## Stated problem
Using the entries that follow, collect the lines where the word "script" appears.

## Listed records
--- --- ---
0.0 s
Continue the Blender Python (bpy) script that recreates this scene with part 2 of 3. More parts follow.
--- --- ---
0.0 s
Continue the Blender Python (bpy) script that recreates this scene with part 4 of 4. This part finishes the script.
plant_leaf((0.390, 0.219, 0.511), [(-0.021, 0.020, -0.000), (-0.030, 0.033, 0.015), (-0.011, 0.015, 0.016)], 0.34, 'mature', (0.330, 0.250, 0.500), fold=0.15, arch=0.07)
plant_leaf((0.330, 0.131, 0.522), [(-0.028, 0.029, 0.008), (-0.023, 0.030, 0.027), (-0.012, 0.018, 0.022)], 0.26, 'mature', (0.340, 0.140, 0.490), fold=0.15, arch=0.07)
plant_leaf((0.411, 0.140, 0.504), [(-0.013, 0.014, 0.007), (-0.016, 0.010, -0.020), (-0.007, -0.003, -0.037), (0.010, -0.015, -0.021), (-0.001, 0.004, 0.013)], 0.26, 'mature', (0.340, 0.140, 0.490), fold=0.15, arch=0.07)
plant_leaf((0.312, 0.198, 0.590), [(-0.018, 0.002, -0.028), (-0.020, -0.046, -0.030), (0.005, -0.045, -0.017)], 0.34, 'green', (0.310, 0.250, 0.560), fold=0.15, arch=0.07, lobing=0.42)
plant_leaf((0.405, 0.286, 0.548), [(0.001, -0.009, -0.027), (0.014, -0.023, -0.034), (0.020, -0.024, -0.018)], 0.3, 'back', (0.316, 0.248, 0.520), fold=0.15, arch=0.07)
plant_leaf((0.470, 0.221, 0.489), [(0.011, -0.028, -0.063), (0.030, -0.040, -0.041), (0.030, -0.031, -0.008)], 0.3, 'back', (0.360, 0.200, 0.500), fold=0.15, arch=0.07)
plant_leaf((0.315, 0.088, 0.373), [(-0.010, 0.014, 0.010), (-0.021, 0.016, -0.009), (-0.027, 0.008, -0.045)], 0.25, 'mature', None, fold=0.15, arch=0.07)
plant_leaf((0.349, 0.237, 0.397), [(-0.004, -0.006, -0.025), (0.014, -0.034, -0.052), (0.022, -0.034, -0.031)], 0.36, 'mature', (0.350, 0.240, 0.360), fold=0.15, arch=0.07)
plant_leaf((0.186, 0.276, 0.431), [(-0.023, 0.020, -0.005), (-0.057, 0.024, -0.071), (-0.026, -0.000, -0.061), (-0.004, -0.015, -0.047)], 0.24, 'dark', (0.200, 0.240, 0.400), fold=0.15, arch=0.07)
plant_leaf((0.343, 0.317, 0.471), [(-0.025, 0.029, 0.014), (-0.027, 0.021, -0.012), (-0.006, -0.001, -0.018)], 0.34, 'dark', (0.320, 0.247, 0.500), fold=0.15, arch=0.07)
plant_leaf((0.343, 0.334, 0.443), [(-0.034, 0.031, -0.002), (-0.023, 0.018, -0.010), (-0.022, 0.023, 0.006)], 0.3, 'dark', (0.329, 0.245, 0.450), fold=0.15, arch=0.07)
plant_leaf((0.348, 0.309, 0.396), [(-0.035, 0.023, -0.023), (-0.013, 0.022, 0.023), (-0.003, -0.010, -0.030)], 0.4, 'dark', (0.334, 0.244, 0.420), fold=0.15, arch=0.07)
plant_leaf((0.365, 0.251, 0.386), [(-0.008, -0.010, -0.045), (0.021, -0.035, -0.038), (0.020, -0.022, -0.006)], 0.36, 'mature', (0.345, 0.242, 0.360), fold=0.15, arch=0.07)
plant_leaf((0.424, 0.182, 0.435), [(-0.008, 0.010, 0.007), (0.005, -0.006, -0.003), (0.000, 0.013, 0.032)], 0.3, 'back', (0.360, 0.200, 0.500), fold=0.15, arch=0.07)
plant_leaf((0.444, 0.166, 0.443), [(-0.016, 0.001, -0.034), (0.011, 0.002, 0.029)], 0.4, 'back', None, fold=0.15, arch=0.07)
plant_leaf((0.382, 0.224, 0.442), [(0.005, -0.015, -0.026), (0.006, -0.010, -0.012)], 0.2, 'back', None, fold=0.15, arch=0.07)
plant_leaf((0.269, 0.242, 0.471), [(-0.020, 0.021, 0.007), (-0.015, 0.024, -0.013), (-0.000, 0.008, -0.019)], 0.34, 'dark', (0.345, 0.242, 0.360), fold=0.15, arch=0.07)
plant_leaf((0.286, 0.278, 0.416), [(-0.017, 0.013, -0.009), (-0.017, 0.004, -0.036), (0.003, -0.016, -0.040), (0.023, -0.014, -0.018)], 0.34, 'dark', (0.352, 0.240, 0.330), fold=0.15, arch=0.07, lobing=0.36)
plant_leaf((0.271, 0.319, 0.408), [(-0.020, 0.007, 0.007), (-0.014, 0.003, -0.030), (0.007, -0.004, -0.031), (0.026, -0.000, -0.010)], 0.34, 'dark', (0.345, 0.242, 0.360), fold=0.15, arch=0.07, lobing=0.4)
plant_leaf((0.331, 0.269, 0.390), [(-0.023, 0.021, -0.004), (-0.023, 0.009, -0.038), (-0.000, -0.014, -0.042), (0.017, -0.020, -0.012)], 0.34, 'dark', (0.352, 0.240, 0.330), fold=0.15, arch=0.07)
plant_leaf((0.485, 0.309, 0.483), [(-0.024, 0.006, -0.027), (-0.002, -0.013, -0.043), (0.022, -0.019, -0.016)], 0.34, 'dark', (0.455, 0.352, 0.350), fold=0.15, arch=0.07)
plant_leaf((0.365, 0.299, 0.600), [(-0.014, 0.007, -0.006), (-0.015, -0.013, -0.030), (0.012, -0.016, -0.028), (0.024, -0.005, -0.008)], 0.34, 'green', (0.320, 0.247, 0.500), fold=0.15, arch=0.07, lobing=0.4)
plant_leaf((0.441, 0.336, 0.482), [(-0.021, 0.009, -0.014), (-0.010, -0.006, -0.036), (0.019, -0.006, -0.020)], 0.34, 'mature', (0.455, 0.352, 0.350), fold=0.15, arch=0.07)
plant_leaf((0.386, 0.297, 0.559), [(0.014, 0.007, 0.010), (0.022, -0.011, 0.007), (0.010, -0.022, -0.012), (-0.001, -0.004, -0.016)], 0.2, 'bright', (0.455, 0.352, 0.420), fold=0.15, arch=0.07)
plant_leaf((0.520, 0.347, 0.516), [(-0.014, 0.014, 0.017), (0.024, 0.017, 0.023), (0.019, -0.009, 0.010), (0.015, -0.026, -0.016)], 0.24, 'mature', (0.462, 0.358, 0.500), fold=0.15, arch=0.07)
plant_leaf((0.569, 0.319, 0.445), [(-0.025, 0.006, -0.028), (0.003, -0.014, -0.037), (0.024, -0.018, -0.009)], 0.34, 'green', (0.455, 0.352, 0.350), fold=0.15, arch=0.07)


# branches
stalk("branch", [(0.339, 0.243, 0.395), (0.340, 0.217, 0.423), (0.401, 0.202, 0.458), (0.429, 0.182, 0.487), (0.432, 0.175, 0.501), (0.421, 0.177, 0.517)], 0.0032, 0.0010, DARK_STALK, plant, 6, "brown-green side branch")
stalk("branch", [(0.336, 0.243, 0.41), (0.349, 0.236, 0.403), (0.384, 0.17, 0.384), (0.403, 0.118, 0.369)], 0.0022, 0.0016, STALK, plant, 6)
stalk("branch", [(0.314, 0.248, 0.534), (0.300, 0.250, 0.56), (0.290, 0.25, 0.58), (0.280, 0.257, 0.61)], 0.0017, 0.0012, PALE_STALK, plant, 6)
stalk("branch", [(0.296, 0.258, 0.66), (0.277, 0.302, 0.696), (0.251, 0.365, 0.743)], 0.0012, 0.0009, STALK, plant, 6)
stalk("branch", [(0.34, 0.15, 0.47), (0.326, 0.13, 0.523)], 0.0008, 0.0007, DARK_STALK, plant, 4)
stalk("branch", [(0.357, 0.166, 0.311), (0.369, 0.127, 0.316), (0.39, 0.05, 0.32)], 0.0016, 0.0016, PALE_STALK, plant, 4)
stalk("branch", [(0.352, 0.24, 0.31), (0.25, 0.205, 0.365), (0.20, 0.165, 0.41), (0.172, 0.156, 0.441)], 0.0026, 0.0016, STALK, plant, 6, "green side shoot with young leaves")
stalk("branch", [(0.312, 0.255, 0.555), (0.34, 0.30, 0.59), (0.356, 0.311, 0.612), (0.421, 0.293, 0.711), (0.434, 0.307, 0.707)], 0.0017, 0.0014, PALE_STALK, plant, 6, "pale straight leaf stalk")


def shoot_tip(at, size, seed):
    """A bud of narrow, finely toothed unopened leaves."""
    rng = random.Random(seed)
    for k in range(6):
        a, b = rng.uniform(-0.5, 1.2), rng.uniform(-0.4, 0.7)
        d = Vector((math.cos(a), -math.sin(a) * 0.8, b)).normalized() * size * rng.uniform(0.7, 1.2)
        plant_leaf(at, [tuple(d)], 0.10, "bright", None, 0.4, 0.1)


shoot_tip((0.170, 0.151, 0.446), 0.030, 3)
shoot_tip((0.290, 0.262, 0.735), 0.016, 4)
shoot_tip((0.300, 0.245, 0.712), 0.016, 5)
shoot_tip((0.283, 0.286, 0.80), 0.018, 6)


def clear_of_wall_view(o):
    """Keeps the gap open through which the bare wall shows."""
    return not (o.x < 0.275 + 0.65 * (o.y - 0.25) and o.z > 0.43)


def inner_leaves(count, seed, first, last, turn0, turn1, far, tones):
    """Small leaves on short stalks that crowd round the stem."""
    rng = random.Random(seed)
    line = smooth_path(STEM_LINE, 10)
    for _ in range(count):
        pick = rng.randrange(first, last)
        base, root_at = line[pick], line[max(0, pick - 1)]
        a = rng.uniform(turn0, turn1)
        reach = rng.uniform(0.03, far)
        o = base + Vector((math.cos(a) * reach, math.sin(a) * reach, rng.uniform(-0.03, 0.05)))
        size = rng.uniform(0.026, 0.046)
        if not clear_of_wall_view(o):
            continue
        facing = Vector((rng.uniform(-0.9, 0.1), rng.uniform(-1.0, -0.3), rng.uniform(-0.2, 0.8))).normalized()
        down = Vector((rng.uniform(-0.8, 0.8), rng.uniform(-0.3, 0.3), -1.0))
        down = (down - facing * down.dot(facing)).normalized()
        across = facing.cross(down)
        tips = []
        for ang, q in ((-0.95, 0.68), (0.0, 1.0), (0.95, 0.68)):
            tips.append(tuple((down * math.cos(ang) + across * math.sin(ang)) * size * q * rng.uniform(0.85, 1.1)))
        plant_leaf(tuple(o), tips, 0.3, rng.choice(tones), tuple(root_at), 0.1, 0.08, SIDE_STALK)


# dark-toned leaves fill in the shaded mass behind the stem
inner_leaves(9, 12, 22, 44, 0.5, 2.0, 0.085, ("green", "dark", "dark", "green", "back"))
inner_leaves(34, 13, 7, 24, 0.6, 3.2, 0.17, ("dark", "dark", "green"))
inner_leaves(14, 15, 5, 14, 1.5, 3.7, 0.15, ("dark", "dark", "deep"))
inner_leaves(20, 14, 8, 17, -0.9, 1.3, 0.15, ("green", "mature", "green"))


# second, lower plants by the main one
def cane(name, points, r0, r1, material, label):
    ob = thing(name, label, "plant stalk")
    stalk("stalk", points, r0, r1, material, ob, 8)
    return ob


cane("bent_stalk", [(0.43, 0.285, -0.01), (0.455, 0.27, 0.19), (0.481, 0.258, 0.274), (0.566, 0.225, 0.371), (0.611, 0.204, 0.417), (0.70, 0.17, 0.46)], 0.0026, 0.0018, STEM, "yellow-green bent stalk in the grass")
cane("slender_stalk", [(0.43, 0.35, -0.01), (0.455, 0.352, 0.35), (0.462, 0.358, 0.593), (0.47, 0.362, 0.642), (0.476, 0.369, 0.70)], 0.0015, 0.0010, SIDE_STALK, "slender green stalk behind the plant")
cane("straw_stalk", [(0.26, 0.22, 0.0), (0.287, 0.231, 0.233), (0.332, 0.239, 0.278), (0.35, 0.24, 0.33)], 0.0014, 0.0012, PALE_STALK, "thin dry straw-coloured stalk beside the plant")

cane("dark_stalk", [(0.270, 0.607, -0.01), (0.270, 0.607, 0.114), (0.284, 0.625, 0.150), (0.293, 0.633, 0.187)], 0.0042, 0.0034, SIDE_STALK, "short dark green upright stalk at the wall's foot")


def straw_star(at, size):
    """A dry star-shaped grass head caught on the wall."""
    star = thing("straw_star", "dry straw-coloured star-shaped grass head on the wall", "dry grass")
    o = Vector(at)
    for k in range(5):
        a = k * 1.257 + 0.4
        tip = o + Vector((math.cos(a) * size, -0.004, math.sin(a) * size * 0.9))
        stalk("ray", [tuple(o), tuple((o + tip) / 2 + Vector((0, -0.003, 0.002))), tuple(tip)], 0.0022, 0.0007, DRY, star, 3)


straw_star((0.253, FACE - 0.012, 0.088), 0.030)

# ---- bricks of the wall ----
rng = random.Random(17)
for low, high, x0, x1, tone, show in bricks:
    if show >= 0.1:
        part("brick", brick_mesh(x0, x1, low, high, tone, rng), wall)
--- --- ---
## Final answer
Continue the Blender Python (bpy) script that recreates this scene with part 2 of 3. More parts follow.
Continue the Blender Python (bpy) script that recreates this scene with part 4 of 4. This part finishes the script.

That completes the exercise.